A December 2006 EPA Staff Paper draft states that the EPA acknowledges that a wide array of harmful health consequences can result from blood lead levels of 5 µg /dL and possibly lower. [7] Incredibly, despite recognizing that there is no known safe level of exposure, this draft report suggests that a final EPA review will "evaluate removing lead from the criteria pollutant list and assess whether the revocation of the lead NAAQS is an appropriate option." [8]

A decision to completely remove lead regulation would set lead air quality control back 30 years. Science does not support the revocation of the lead NAAQS; industry does. Lobbying groups representing battery makers, smelters, and refiners have all pressured the administration to remove lead regulation from the Clean Air Act. [9]

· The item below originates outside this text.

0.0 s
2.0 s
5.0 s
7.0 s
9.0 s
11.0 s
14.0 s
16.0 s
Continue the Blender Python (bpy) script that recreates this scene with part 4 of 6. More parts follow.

Shutting Science Out of Decision-Making
In 2005, EPA Deputy Administrator Marcus Peacock announced a new streamlined policy for setting the NAAQS which removes the independent assessment by scientific experts and injects political determinations much earlier in the decision-making process. [10] This policy is being applied for the first time in the lead NAAQS review. [11]

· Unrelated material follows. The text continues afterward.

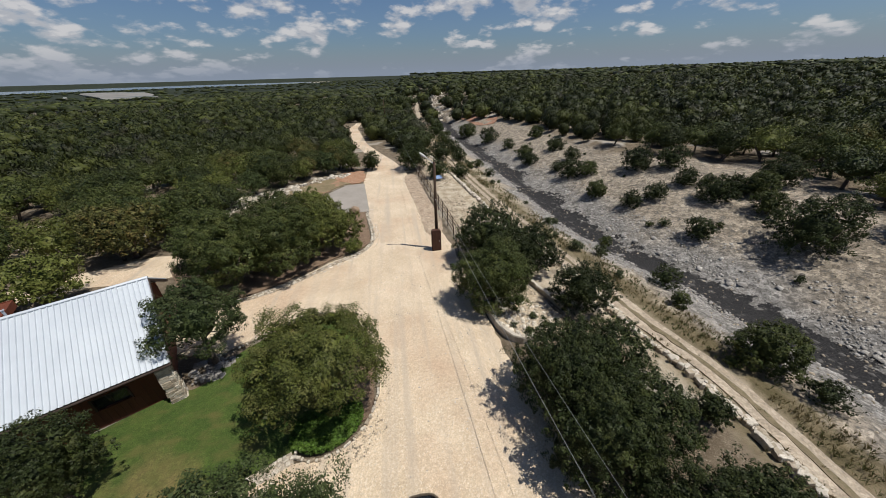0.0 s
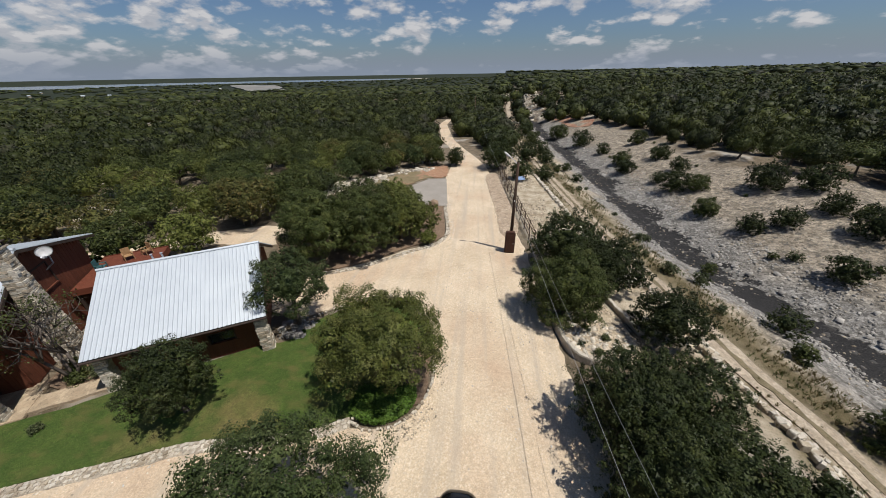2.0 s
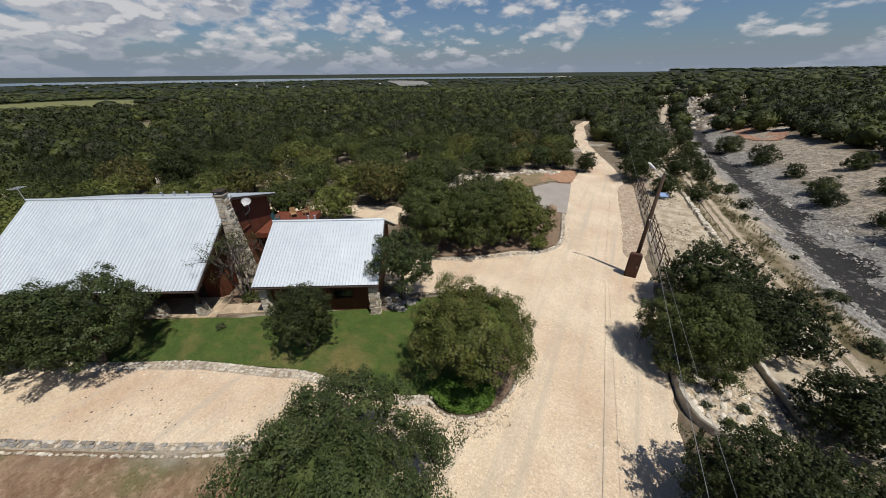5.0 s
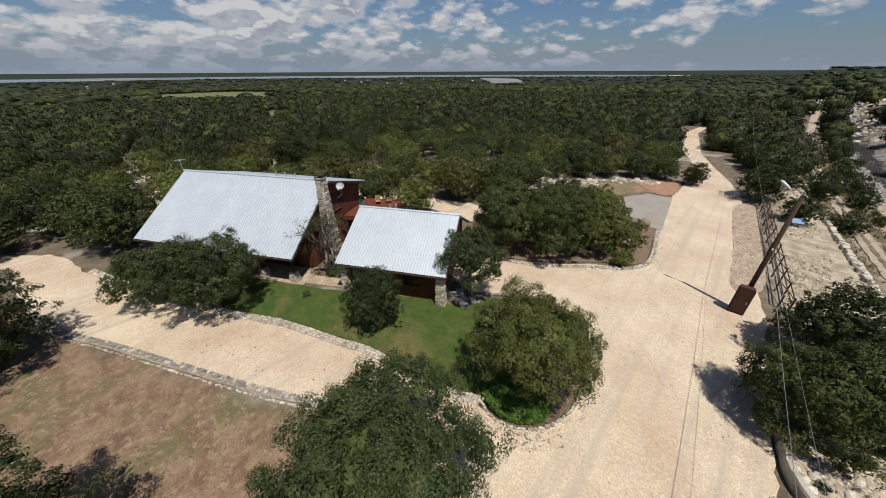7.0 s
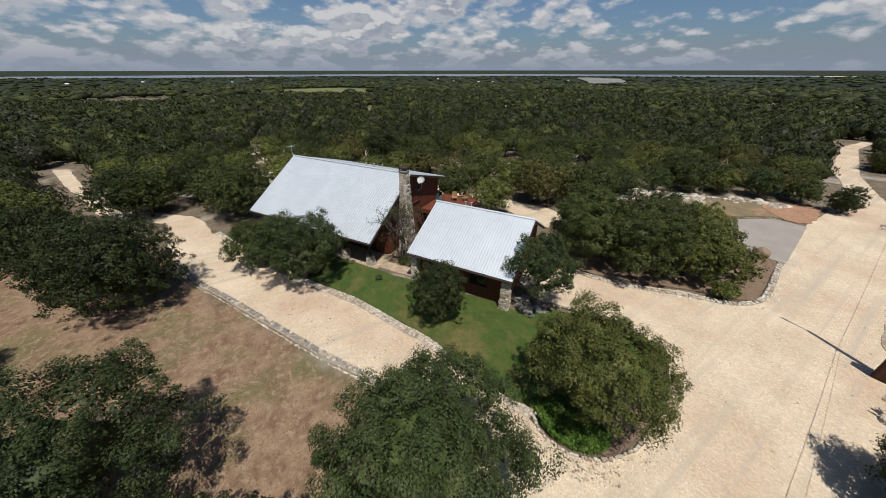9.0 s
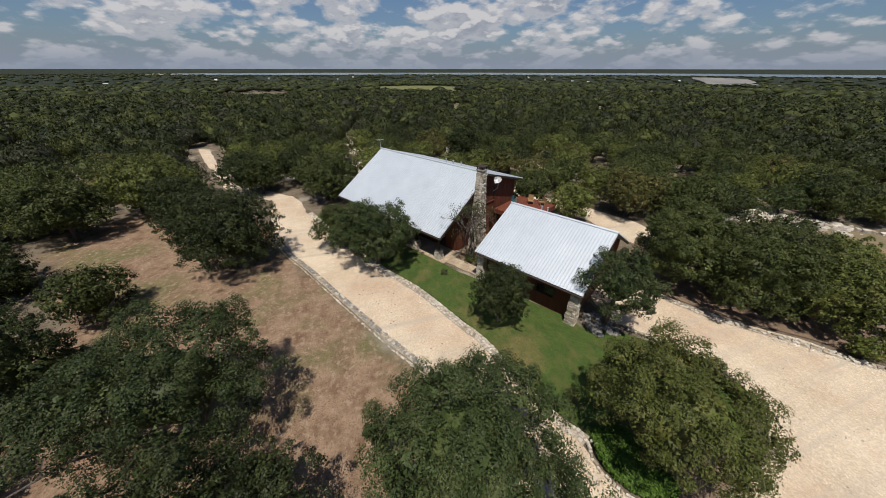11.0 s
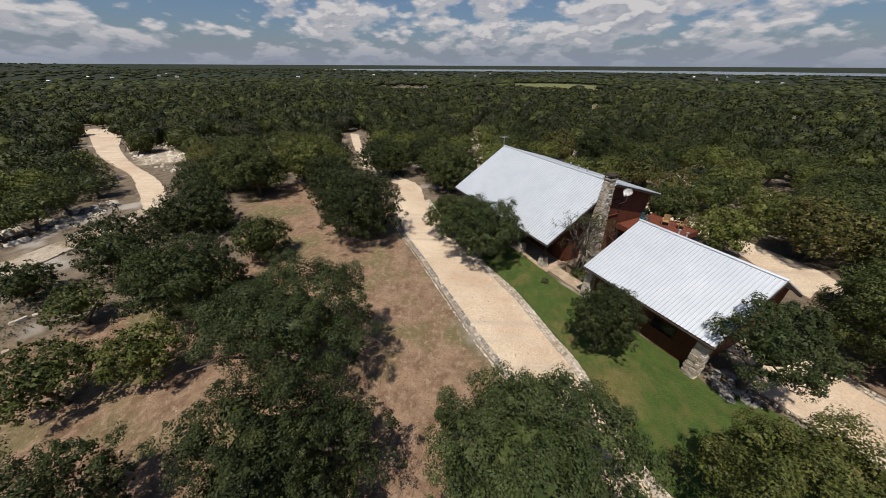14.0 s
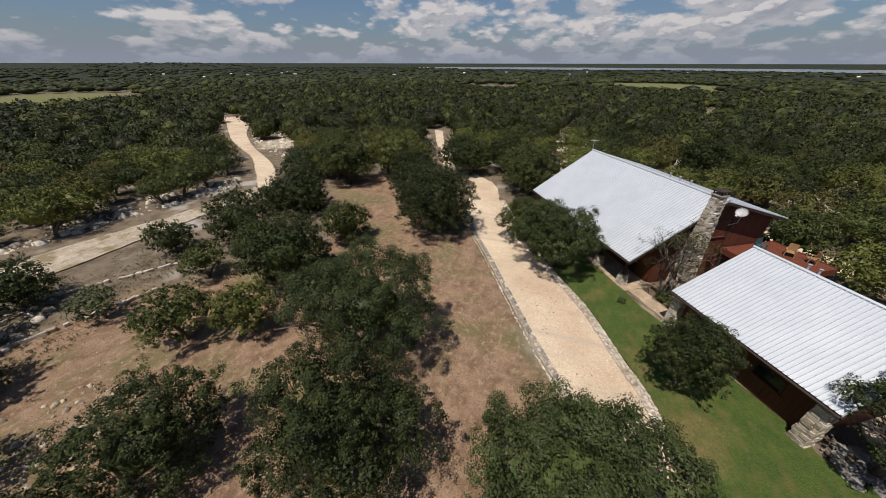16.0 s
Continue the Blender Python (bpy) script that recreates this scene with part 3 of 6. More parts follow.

Under the new rules, high-level political appointees are involved right from the start, working with staff scientists to create a document containing "policy-relevant science" that "reflects the agency's views" instead of the independent scientific paper that staff scientists have put together in the past. Under previous rules, staff scientists worked with the Clean Air Science Advisory Committee to create a scientific assessment of risks and recommend appropriate standards. Only after the scientific review was complete would the administrator create the final policy.

Take Action
The EPA should fulfill its mandate of protecting the air we breathe under the Clean Air Act. They have recognized that the best available science shows that low levels of lead can have severe health effects, yet they have not updated the lead air pollution threshold since 1978, and are even considering rescinding lead pollution control altogether. Tell the EPA that it must continue to use the best available science in protecting the air we breathe from dangerous lead pollution.

 


[1] Clean Air Act, with 1990 amendments: Section 108 (42 U.S.C. 7408) and Section 109 (42 U.S.C. 7409)
[2] Environmental Protection Agency, "EPA's Efforts to Reduce Lead," online fact sheet, accessed 19 January 2007
[3] Environmental Protection Agency, "Addressing Lead at Superfund Sites: Human Health," online fact sheet, accessed 19 January 2007  
[4] Centers for Disease Control and Prevention, "Why Not Change the Blood Lead Level of Concern at this Time?" online fact sheet, accessed 19 January 2007    
[5] "EPA's Efforts to Reduce Lead"

[6] ibid.
[7] Environmental Protection Agency’s National Center for Environmental Assessment, “Air Quality Criteria Document for Lead (Final),” Section 8.4, October 2006, Accessed 19 January 2007 and Environmental Protection Agency, “Review of the National Ambient Air Quality Standards for Lead: Policy Assessment of Scientific and Technical Information” OAQPS Staff Paper – First Draft, December 2006, Accessed 19 January 2007, page 85.  
[8] Environmental Protection Agency, “Review of the National Ambient Air Quality Standards for Lead: Policy Assessment of Scientific and Technical Information” OAQPS Staff Paper – First Draft, December 2006, Accessed 19 January 2007, page 247.
[9] Union of Concerned Scientists, "Should Air Pollution Rules be Based on Politics?"
[10] Memo from EPA Deputy Administrator Marcus Peacock, "Process for Reviewing National Ambient Air Quality Standards," December 7, 2006, accessed December 19, 2006.
[11] Battery Council International, "Review of the Process for Setting National Ambient Air Quality Standards," 12 July 2006, accessed 23 January 2007 and
Heilprin, John, "EPA May Drop Lead Air Pollution Limits," Associated Press, 6 December 2006.